Recorded information »

[Start]

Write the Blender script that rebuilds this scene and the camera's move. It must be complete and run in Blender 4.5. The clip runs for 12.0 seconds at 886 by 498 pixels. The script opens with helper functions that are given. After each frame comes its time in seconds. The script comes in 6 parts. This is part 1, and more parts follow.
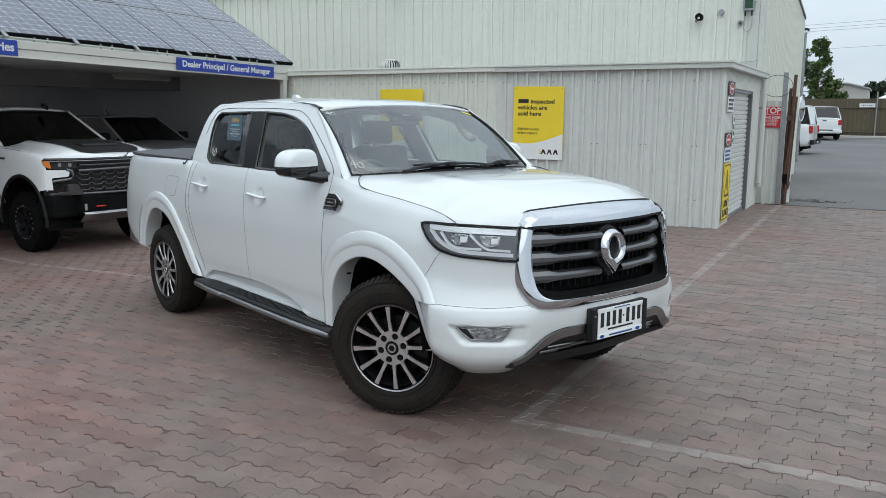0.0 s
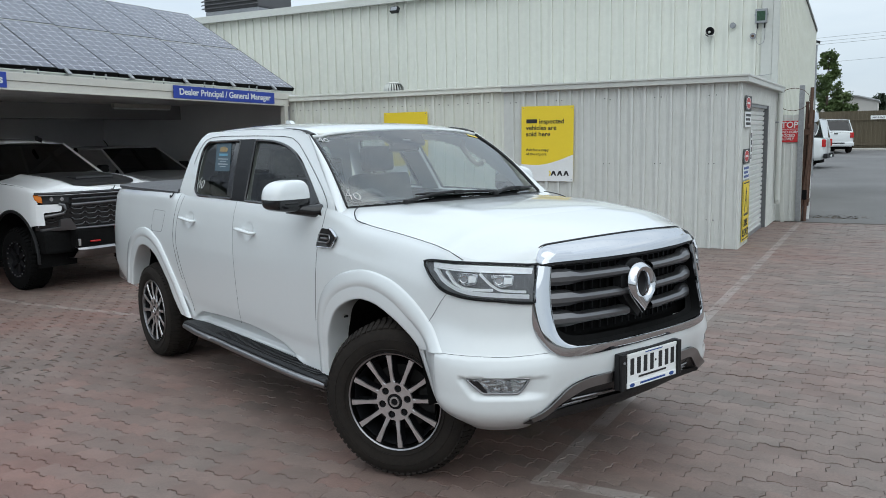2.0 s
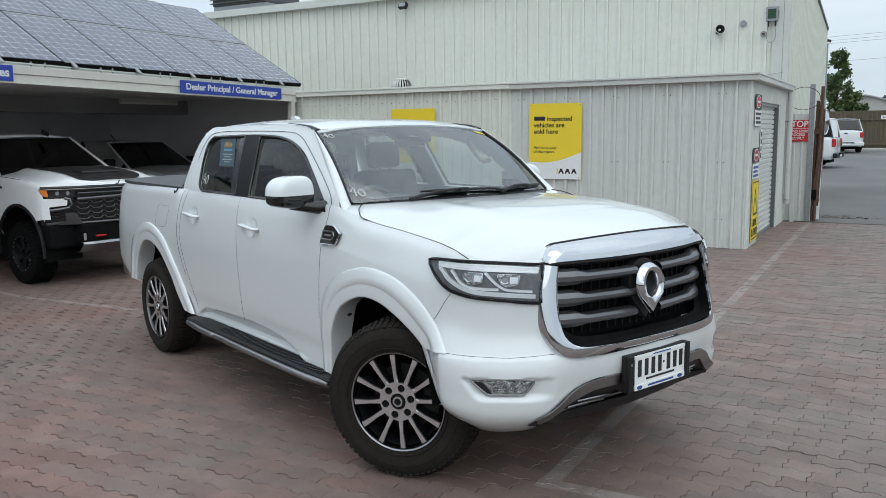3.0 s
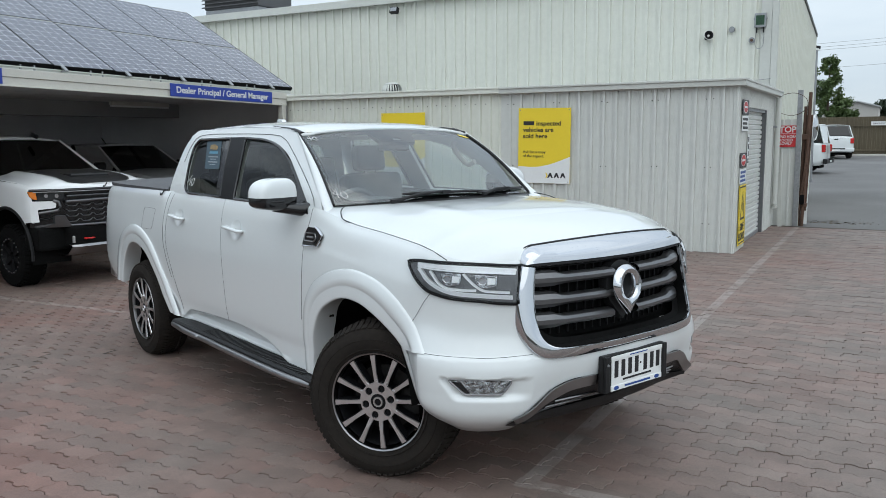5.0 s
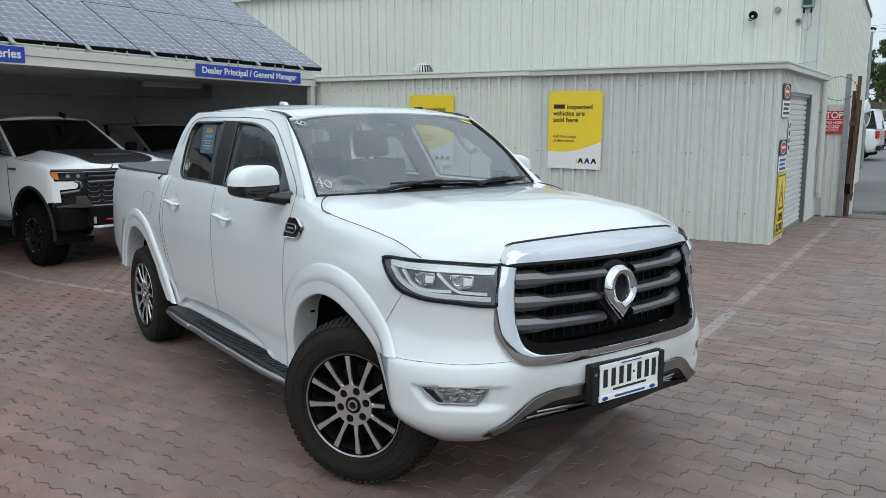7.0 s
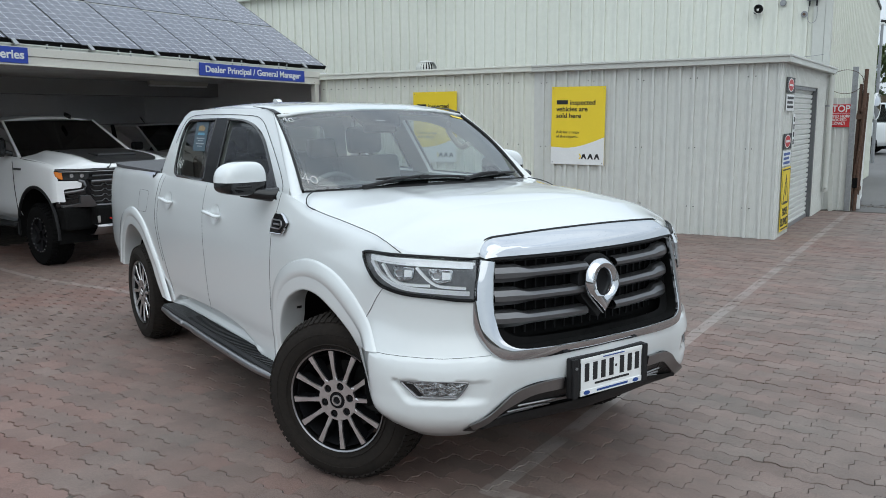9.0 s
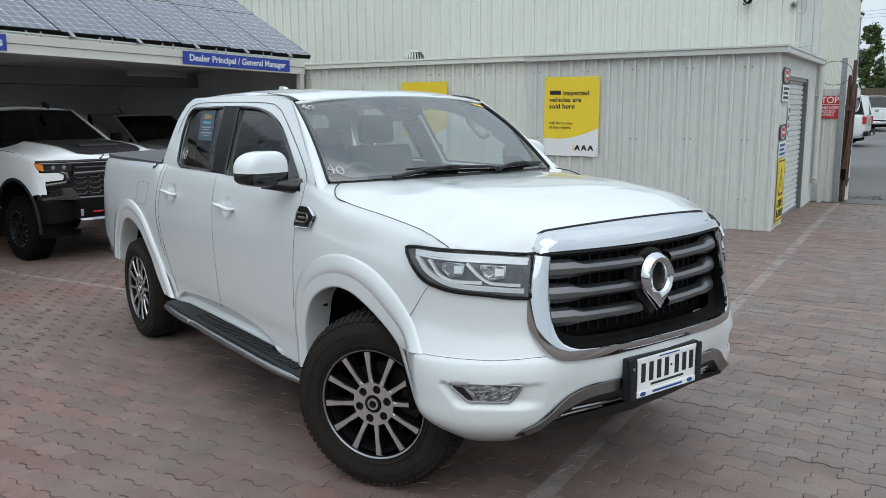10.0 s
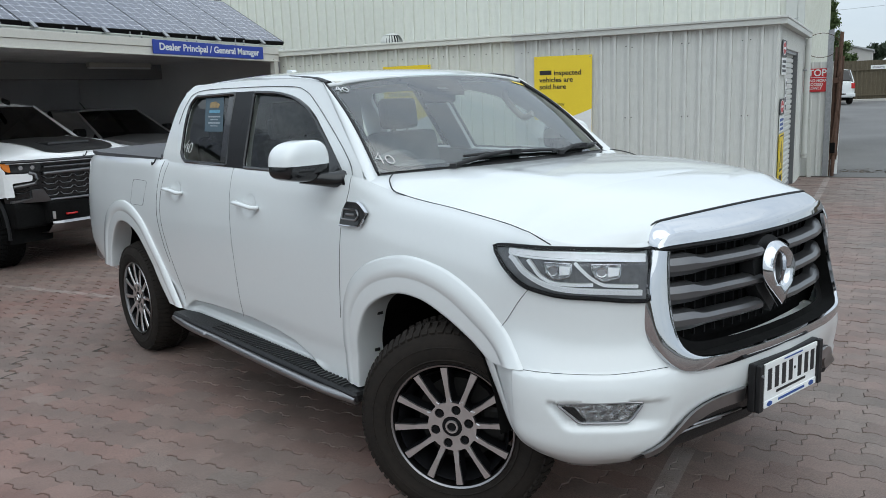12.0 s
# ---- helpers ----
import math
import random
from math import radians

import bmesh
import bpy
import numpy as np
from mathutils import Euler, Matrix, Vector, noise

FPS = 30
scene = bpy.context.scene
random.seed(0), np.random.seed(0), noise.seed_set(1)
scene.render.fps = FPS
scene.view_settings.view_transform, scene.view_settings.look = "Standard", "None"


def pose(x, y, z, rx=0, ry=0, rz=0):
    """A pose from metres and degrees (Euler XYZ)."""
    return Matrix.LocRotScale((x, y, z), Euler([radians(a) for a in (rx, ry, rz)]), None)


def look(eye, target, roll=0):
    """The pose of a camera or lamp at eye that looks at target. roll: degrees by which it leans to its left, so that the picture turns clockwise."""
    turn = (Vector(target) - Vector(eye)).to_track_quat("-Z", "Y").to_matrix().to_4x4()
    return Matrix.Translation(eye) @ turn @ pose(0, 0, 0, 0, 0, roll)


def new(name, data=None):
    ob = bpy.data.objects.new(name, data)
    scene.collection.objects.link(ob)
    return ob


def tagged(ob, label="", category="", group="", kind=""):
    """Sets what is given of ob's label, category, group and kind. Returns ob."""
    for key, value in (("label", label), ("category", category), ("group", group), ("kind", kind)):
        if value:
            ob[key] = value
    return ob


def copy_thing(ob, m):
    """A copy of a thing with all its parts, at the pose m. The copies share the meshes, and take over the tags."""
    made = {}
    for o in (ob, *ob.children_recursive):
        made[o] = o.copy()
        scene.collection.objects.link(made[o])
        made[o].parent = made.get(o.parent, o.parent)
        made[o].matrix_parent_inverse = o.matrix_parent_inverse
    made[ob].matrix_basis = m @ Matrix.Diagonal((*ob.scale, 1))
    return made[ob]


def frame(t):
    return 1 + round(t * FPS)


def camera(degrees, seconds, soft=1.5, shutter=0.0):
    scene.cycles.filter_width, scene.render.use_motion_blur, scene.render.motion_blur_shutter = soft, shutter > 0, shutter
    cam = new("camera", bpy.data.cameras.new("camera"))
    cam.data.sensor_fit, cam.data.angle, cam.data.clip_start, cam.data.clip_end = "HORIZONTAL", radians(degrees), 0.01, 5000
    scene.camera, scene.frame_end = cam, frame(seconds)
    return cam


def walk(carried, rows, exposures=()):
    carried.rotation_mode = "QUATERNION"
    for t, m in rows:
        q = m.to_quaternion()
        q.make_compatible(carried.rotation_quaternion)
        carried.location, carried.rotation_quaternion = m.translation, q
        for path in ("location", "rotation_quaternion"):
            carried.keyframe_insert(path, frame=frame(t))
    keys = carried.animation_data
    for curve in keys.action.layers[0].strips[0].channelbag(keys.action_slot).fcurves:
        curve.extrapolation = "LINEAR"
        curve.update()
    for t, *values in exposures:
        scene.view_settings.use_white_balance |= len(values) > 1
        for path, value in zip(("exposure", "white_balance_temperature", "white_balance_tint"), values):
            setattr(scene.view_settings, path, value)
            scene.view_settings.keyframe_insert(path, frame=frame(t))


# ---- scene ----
cam = camera(56.8, 12.0, 0.55)
PATH = [
    (0, (0.136, 0.135, 1.693), (-0.791, 1.877, 1.365), 0.3),
    (0.5, (0.005, 0.151, 1.697), (-0.919, 1.902, 1.41), -0.8),
    (1, (-0.107, 0.231, 1.692), (-1.035, 1.982, 1.425), -1.4),
    (1.5, (-0.084, 0.472, 1.692), (-1.025, 2.217, 1.424), -1.3),
    (2, (-0.083, 0.583, 1.699), (-1.034, 2.321, 1.424), -1.1),
    (2.5, (-0.116, 0.628, 1.695), (-1.077, 2.36, 1.415), -0.9),
    (3, (-0.106, 0.641, 1.696), (-1.071, 2.37, 1.414), -0.7),
    (5, (-0.028, 0.636, 1.687), (-0.98, 2.374, 1.416), -0.5),
    (5.5, (-0.041, 0.69, 1.684), (-1.002, 2.422, 1.4), -0.7),
    (6, (-0.072, 0.812, 1.686), (-1.049, 2.532, 1.388), -0.5),
    (6.5, (-0.046, 0.937, 1.687), (-1.052, 2.637, 1.374), -0.2),
    (7, (0.089, 1.019, 1.712), (-0.953, 2.697, 1.397), 0.0),
    (8.8, (0.208, 1.103, 1.681), (-0.872, 2.756, 1.368), -0.5),
    (9, (0.205, 1.09, 1.697), (-0.862, 2.751, 1.377), -0.5),
    (9.5, (0.029, 1.106, 1.682), (-1.004, 2.786, 1.351), -0.3),
    (10, (-0.167, 1.105, 1.674), (-1.174, 2.8, 1.335), -0.4),
    (10.5, (-0.304, 1.181, 1.65), (-1.298, 2.881, 1.301), -0.8),
    (11, (-0.509, 1.34, 1.646), (-1.495, 3.043, 1.288), -1.5),
    (11.5, (-0.66, 1.375, 1.644), (-1.624, 3.089, 1.279), -1.9),
    (12, (-0.806, 1.283, 1.646), (-1.727, 3.019, 1.274), -2.1),
]
walk(cam, [(t, look(eye, target, roll)) for t, eye, target, roll in PATH], [(0.0, 0.63, 6300, 4), (12.0, 0.63, 6300, 4)])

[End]

Return each line of the data, keeping its wording exact and omitting pictures.

Solved problem »
Write the Blender script that rebuilds this scene and the camera's move. It must be complete and run in Blender 4.5. The clip runs for 12.0 seconds at 886 by 498 pixels. The script opens with helper functions that are given. After each frame comes its time in seconds. The script comes in 6 parts. This is part 1, and more parts follow.
0.0 s
2.0 s
3.0 s
5.0 s
7.0 s
9.0 s
10.0 s
12.0 s
# ---- helpers ----
import math
import random
from math import radians

import bmesh
import bpy
import numpy as np
from mathutils import Euler, Matrix, Vector, noise

FPS = 30
scene = bpy.context.scene
random.seed(0), np.random.seed(0), noise.seed_set(1)
scene.render.fps = FPS
scene.view_settings.view_transform, scene.view_settings.look = "Standard", "None"


def pose(x, y, z, rx=0, ry=0, rz=0):
    """A pose from metres and degrees (Euler XYZ)."""
    return Matrix.LocRotScale((x, y, z), Euler([radians(a) for a in (rx, ry, rz)]), None)


def look(eye, target, roll=0):
    """The pose of a camera or lamp at eye that looks at target. roll: degrees by which it leans to its left, so that the picture turns clockwise."""
    turn = (Vector(target) - Vector(eye)).to_track_quat("-Z", "Y").to_matrix().to_4x4()
    return Matrix.Translation(eye) @ turn @ pose(0, 0, 0, 0, 0, roll)


def new(name, data=None):
    ob = bpy.data.objects.new(name, data)
    scene.collection.objects.link(ob)
    return ob


def tagged(ob, label="", category="", group="", kind=""):
    """Sets what is given of ob's label, category, group and kind. Returns ob."""
    for key, value in (("label", label), ("category", category), ("group", group), ("kind", kind)):
        if value:
            ob[key] = value
    return ob


def copy_thing(ob, m):
    """A copy of a thing with all its parts, at the pose m. The copies share the meshes, and take over the tags."""
    made = {}
    for o in (ob, *ob.children_recursive):
        made[o] = o.copy()
        scene.collection.objects.link(made[o])
        made[o].parent = made.get(o.parent, o.parent)
        made[o].matrix_parent_inverse = o.matrix_parent_inverse
    made[ob].matrix_basis = m @ Matrix.Diagonal((*ob.scale, 1))
    return made[ob]


def frame(t):
    return 1 + round(t * FPS)


def camera(degrees, seconds, soft=1.5, shutter=0.0):
    scene.cycles.filter_width, scene.render.use_motion_blur, scene.render.motion_blur_shutter = soft, shutter > 0, shutter
    cam = new("camera", bpy.data.cameras.new("camera"))
    cam.data.sensor_fit, cam.data.angle, cam.data.clip_start, cam.data.clip_end = "HORIZONTAL", radians(degrees), 0.01, 5000
    scene.camera, scene.frame_end = cam, frame(seconds)
    return cam


def walk(carried, rows, exposures=()):
    carried.rotation_mode = "QUATERNION"
    for t, m in rows:
        q = m.to_quaternion()
        q.make_compatible(carried.rotation_quaternion)
        carried.location, carried.rotation_quaternion = m.translation, q
        for path in ("location", "rotation_quaternion"):
            carried.keyframe_insert(path, frame=frame(t))
    keys = carried.animation_data
    for curve in keys.action.layers[0].strips[0].channelbag(keys.action_slot).fcurves:
        curve.extrapolation = "LINEAR"
        curve.update()
    for t, *values in exposures:
        scene.view_settings.use_white_balance |= len(values) > 1
        for path, value in zip(("exposure", "white_balance_temperature", "white_balance_tint"), values):
            setattr(scene.view_settings, path, value)
            scene.view_settings.keyframe_insert(path, frame=frame(t))


# ---- scene ----
cam = camera(56.8, 12.0, 0.55)
PATH = [
    (0, (0.136, 0.135, 1.693), (-0.791, 1.877, 1.365), 0.3),
    (0.5, (0.005, 0.151, 1.697), (-0.919, 1.902, 1.41), -0.8),
    (1, (-0.107, 0.231, 1.692), (-1.035, 1.982, 1.425), -1.4),
    (1.5, (-0.084, 0.472, 1.692), (-1.025, 2.217, 1.424), -1.3),
    (2, (-0.083, 0.583, 1.699), (-1.034, 2.321, 1.424), -1.1),
    (2.5, (-0.116, 0.628, 1.695), (-1.077, 2.36, 1.415), -0.9),
    (3, (-0.106, 0.641, 1.696), (-1.071, 2.37, 1.414), -0.7),
    (5, (-0.028, 0.636, 1.687), (-0.98, 2.374, 1.416), -0.5),
    (5.5, (-0.041, 0.69, 1.684), (-1.002, 2.422, 1.4), -0.7),
    (6, (-0.072, 0.812, 1.686), (-1.049, 2.532, 1.388), -0.5),
    (6.5, (-0.046, 0.937, 1.687), (-1.052, 2.637, 1.374), -0.2),
    (7, (0.089, 1.019, 1.712), (-0.953, 2.697, 1.397), 0.0),
    (8.8, (0.208, 1.103, 1.681), (-0.872, 2.756, 1.368), -0.5),
    (9, (0.205, 1.09, 1.697), (-0.862, 2.751, 1.377), -0.5),
    (9.5, (0.029, 1.106, 1.682), (-1.004, 2.786, 1.351), -0.3),
    (10, (-0.167, 1.105, 1.674), (-1.174, 2.8, 1.335), -0.4),
    (10.5, (-0.304, 1.181, 1.65), (-1.298, 2.881, 1.301), -0.8),
    (11, (-0.509, 1.34, 1.646), (-1.495, 3.043, 1.288), -1.5),
    (11.5, (-0.66, 1.375, 1.644), (-1.624, 3.089, 1.279), -1.9),
    (12, (-0.806, 1.283, 1.646), (-1.727, 3.019, 1.274), -2.1),
]
walk(cam, [(t, look(eye, target, roll)) for t, eye, target, roll in PATH], [(0.0, 0.63, 6300, 4), (12.0, 0.63, 6300, 4)])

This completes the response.